> **AIM OF THE TASK**
Skip the pictures and quote all of the lines exactly.

>>>>>

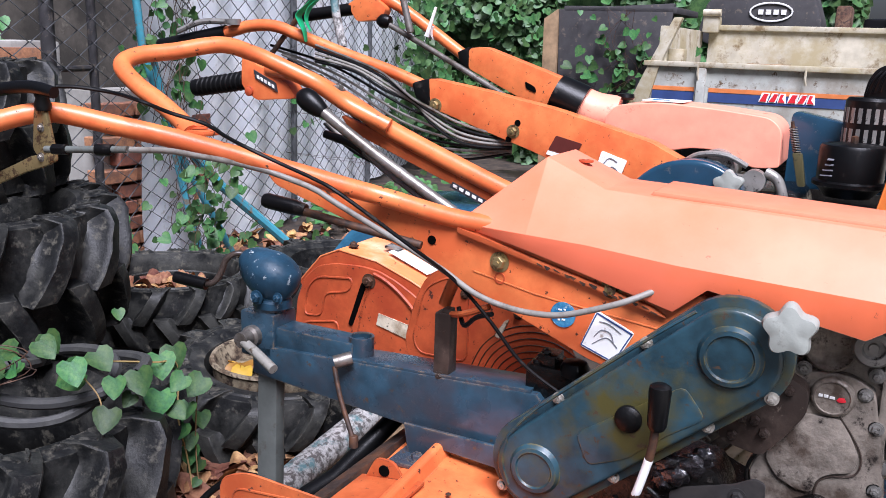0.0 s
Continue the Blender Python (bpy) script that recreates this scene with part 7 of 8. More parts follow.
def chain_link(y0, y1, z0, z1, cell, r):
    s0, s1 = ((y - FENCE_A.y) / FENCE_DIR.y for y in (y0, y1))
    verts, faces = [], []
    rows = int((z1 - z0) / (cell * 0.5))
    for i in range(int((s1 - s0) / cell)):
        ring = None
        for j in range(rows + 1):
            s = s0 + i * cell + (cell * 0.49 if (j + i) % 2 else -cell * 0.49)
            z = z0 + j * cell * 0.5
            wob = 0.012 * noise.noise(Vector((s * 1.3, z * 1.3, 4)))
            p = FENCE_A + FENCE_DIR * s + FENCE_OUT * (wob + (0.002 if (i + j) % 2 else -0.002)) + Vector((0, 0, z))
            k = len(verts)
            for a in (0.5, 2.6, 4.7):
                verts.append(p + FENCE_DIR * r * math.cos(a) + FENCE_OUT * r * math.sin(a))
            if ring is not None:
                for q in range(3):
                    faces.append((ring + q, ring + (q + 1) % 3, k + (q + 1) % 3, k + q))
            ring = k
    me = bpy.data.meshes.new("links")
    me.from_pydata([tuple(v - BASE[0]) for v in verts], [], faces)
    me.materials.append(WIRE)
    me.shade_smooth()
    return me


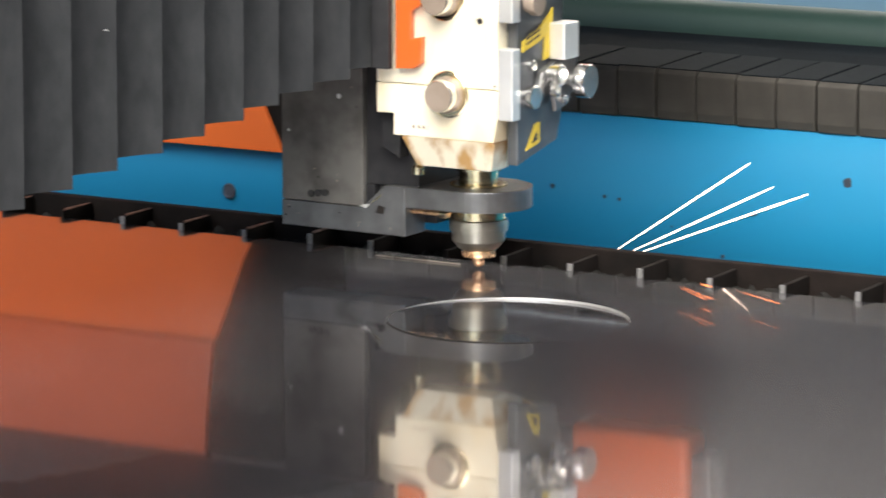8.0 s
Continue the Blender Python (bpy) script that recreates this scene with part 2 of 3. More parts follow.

<<<<<

> **FULL ANSWER**
0.0 s
Continue the Blender Python (bpy) script that recreates this scene with part 7 of 8. More parts follow.
def chain_link(y0, y1, z0, z1, cell, r):
    s0, s1 = ((y - FENCE_A.y) / FENCE_DIR.y for y in (y0, y1))
    verts, faces = [], []
    rows = int((z1 - z0) / (cell * 0.5))
    for i in range(int((s1 - s0) / cell)):
        ring = None
        for j in range(rows + 1):
            s = s0 + i * cell + (cell * 0.49 if (j + i) % 2 else -cell * 0.49)
            z = z0 + j * cell * 0.5
            wob = 0.012 * noise.noise(Vector((s * 1.3, z * 1.3, 4)))
            p = FENCE_A + FENCE_DIR * s + FENCE_OUT * (wob + (0.002 if (i + j) % 2 else -0.002)) + Vector((0, 0, z))
            k = len(verts)
            for a in (0.5, 2.6, 4.7):
                verts.append(p + FENCE_DIR * r * math.cos(a) + FENCE_OUT * r * math.sin(a))
            if ring is not None:
                for q in range(3):
                    faces.append((ring + q, ring + (q + 1) % 3, k + (q + 1) % 3, k + q))
            ring = k
    me = bpy.data.meshes.new("links")
    me.from_pydata([tuple(v - BASE[0]) for v in verts], [], faces)
    me.materials.append(WIRE)
    me.shade_smooth()
    return me


8.0 s
Continue the Blender Python (bpy) script that recreates this scene with part 2 of 3. More parts follow.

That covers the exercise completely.